- Directed by: Vasily Shukshin
- Written by: Vasily Shukshin
- Produced by: Yakov Zvonkov
- Starring: Vasily Shukshin Lidiya Fedoseyeva-Shukshina Vsevolod Sanayev Georgi Burkov Zinovy Gerdt
- Cinematography: Anatoly Zabolotsky
- Music by: Pavel Chekalov
- Release date: 2 April 1972;
- Running time: 90 min
- Country: Soviet Union
- Language: Russian

= Happy Go Lucky (1972 film) =

Happy Go Lucky (Печки-лавочки, literally Stoves and benches — ironic regional saying that may mean Various subjects for casual conversations or/and Distracting lies depending on the certain context) is a 1972 Soviet comedy film directed by Vasily Shukshin.
== Plot ==
Story about a travel of married couple from a far-off village in the Altai Mountains to the southern sea. For the first time in life spouses go to the holiday according to the trade-union committee permit moreover in a separate coupe.
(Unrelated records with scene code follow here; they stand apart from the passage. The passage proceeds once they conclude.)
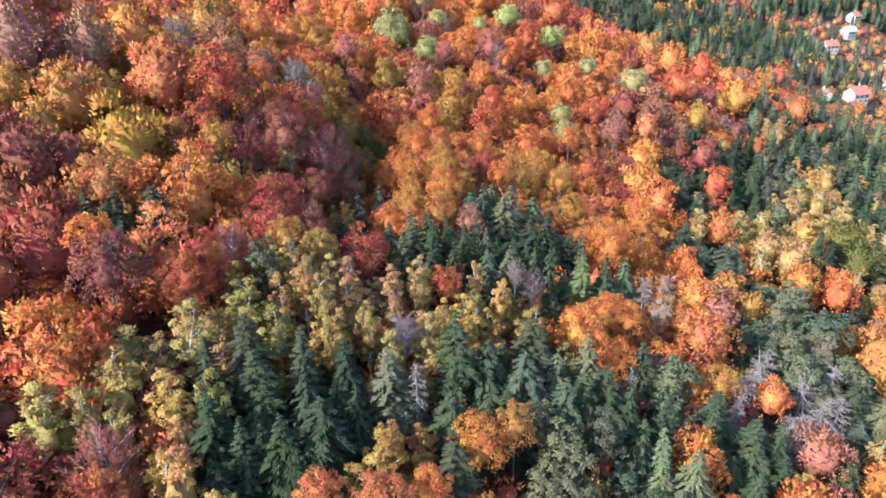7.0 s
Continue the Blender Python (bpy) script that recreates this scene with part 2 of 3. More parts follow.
def broad_crown(r, clumps, leaves, size, wide=5.0, high=6.2, mid=13.0, ragged=0.2, lift=0.3, low=-0.7, run=1, core=0.0):
    """A domed crown of many clumps; each clump is a shell of feathery sprays, with run leaves along each spray."""
    d = dome_points(r, clumps, low)
    c = d * np.array([wide, wide, high]) * (0.76 + ragged * r.uniform(-1, 0.9, (clumps, 1)))
    rc = wide * r.uniform(0.2, 0.36, clumps) * (36 / clumps) ** 0.3
    n = leaves // run
    share = rc ** 2 * (1.1 + d[:, 2])
    pick = r.choice(clumps, n, p=share / share.sum())
    e = unit(r.normal(0, 1, (n, 3)) + d[pick] * 0.8 + np.array([0, 0, 0.3]))
    at = c[pick] + e * (rc[pick] * r.uniform(0.55, 1.1, n))[:, None] * np.array([1, 1, 0.75])
    deep = r.uniform(0, 1, n) < 0.10
    at[deep] *= r.uniform(0.3, 0.8, (deep.sum(), 1))
    at[:, 2] += mid
    way = unit(e + d[pick] * 0.5 + r.normal(0, 0.4, (n, 3)) + np.array([0, 0, lift]))
    face = unit(e * 0.6 + r.normal(0, 0.45, (n, 3)) + np.array([0, 0, 0.6]))
    if run > 1:
        side = unit(np.cross(way, face))
        step = np.arange(run)
        reach = size * (run * 0.30) * r.uniform(0.6, 1.3, n)
        u = (step[None] / run - 0.35) * reach[:, None]
        sign = np.where(step % 2 == 0, 1.0, -1.0)[None, :, None]
        at = (at[:, None] + way[:, None] * u[..., None] + side[:, None] * sign * size * 0.12 + r.normal(0, size * 0.16, (n, run, 3))).reshape(-1, 3)
        out = way[:, None] * 0.75 + side[:, None] * sign * r.uniform(0.3, 1.1, (n, run, 1)) + r.normal(0, 0.3, (n, run, 3))
        way = out.reshape(-1, 3)
        face = (face[:, None] + r.normal(0, 0.35, (n, run, 3))).reshape(-1, 3)
    k = len(at)
    s = size * r.uniform(0.65, 1.35, k)
    bulge = np.repeat(unit(e * 0.9 + d[pick] * 0.4), run, axis=0)
    v, soft = leaf_tris(at, way, face, s, s * r.uniform(0.6, 1.0, k), bulge)
    if core:
        inner = core_tris(r, wide, high, mid, fill=core)
        v, soft = np.concatenate([v, inner]), np.concatenate([soft, unit(inner - np.array([0, 0, mid]))])
    return v, c + np.array([0, 0, mid]), soft


def core_tris(r, wide, high, mid, rings=7, segs=12, fill=0.74):
    """The dense inside of a crown: a lumpy, uneven dome."""
    p = r.uniform(0, 6.28, 4)
    lat = np.linspace(-0.75, 1.5, rings + 1)
    grid = []
    for i, b in enumerate(lat):
        row = []
        for j in range(segs):
            a = 2 * math.pi * (j + 0.5 * (i % 2)) / segs
            q = fill * (1 + 0.16 * math.sin(3 * a + p[0] + 2 * b) + 0.12 * math.sin(5 * a - 4 * b + p[1]) + r.uniform(-0.12, 0.12))
            row.append((wide * q * math.cos(b) * math.cos(a), wide * q * math.cos(b) * math.sin(a), mid + high * q * math.sin(b)))
        grid.append(row)
    out = []
    for i in range(rings):
        for j in range(segs):
            k = (j + 1) % segs
            out += [grid[i][j], grid[i][k], grid[i + 1][j], grid[i][k], grid[i + 1][k], grid[i + 1][j]]
    return np.array(out)


def limbs_to(r, tips, height, girth, split, count):
    """A trunk with a slight sway, and limbs that rise from it to some of the clumps."""
    knee = np.array([[0, 0, -16.0], [r.normal(0, .2), r.normal(0, .2), height * 0.35], [r.normal(0, .4), r.normal(0, .4), height * 0.62], [r.normal(0, .6), r.normal(0, .6), height * 0.93]])
    s, e = list(knee[:-1]), list(knee[1:])
    a, b = [girth, girth * 0.75, girth * 0.5], [girth * 0.75, girth * 0.5, 0.03]
    for tip in tips[r.permutation(len(tips))[:count]]:
        z = max(split * height, tip[2] - 0.8 * math.hypot(tip[0], tip[1]) - 1.0)
        k = np.interp(z, knee[:, 2], np.arange(4))
        i = min(int(k), 2)
        root = knee[i] + (knee[i + 1] - knee[i]) * (k - i)
        elbow = root * 0.5 + tip * 0.5 + r.normal(0, 0.25, 3)
        s += [root, elbow]
        e += [elbow, tip]
        a += [girth * 0.33, girth * 0.2]
        b += [girth * 0.2, 0.02]
    return s, e, a, b


def broadleaf(seed, name, leaves, size, clumps=34, bark=None, material=None, **shape):
    r = np.random.default_rng(seed)
    v, tips, soft = broad_crown(r, clumps, leaves, size, **shape)
    top = float(v[:, 2].max())
    s, e, a, b = limbs_to(r, tips, top, 0.3, 0.3, min(12, clumps))
    tv, tf = rods(s, e, a, b)
    return (mesh_of(name + "_trunk", tv, tf, bark or BARK, smooth=True),
            mesh_of(name + "_crown", v, np.arange(len(v)).reshape(-1, 3), material or LEAF, normals=soft), top)


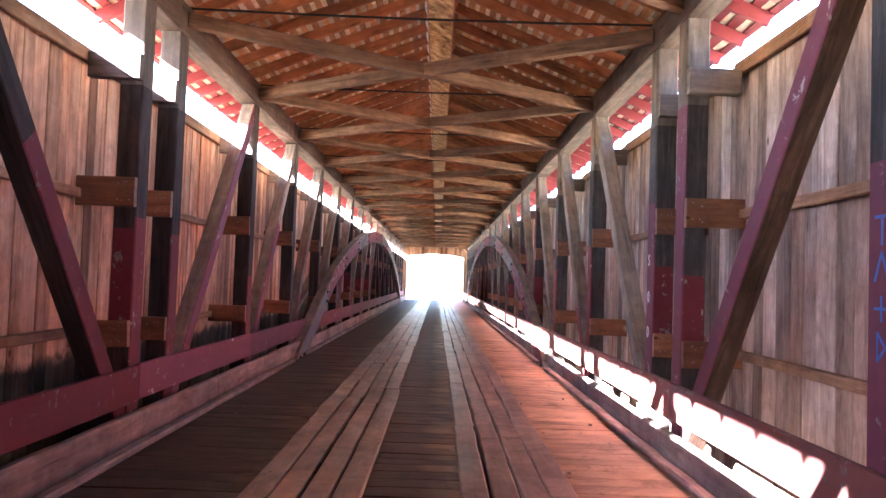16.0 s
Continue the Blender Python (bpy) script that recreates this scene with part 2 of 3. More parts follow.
RAFT_TONES = ((0.19, 0.066, 0.026), (0.44, 0.175, 0.074), (0.58, 0.27, 0.13))
M_RAFTER = wood("rafter", *RAFT_TONES, axis=0, vary=0.3)
M_RAFTER_ISL = wood("rafter_joined", *RAFT_TONES, axis=0, island=True, vary=0.3)
M_LATH = wood("lath", (0.27, 0.11, 0.05), (0.58, 0.28, 0.13), (0.72, 0.40, 0.21), axis=1, island=True, vary=0.4)
# lath colour lightened to stand for the glow beside the ridge
M_LATH_GLOW_LIT = wood("glow_lit_lath", (0.34, 0.19, 0.085), (0.68, 0.43, 0.20), (0.8, 0.56, 0.30), axis=1, island=True, vary=0.3)
M_TAIL = wood("red_rafter_tail", *TIMBER, axis=0, island=True, paint=((0.155, 0.021, 0.025), (0.24, 0.044, 0.046)), cover=0.66)
# added translucent sheet; its amber blotches stand for the glow at the ridge
M_RIDGE_GLOW, ridge_nt, ridge_nodes, ridge_links, ridge_bsdf = mat_nodes("amber_ridge_glow")
ridge_bsdf.inputs["Roughness"].default_value = 0.4
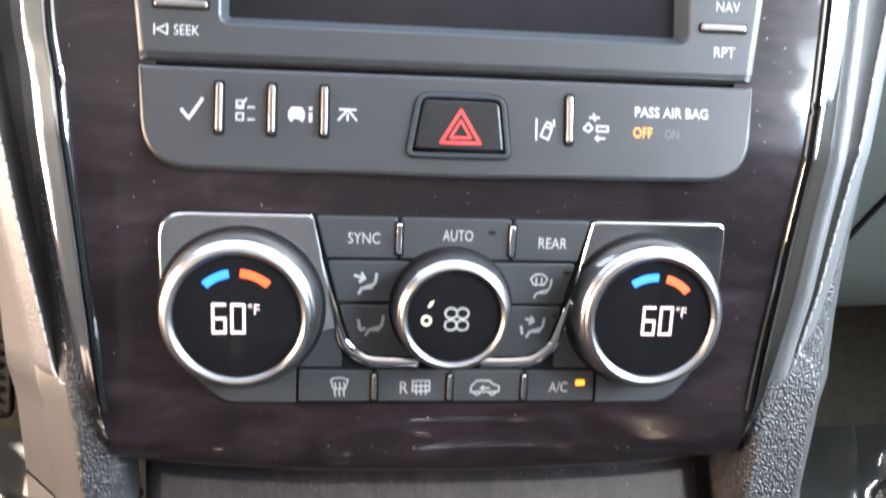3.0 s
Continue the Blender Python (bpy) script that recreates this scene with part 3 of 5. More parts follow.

Road adventures and a rhythm of new life carry them away, but among beauty of the southern nature they can't forget about native places and close people who wait for their return.
== Cast ==
- Vasily Shukshin as Ivan Rastorguyev
- Lidiya Fedoseyeva-Shukshina as Nyura Rastorgueva
- Vsevolod Sanayev as Professor
- Georgi Burkov as Viktor, fake сonstructor, thief
- Zinovy Gerdt as 2nd professor
- Ivan Ryzhov as Train steward
- Stanislav Lyubshin as Ivan Stepanov
- Vadim Zakharchenko as Business traveller
== Facts ==
- A significant part of the shooting took place in the village of Shulgin Log on the bank of the Katun River. All the shooting took four months.
- The role of Ivan Sergeevich Rastorguev was proposed to Leonid Kuravlyov, but he refused it.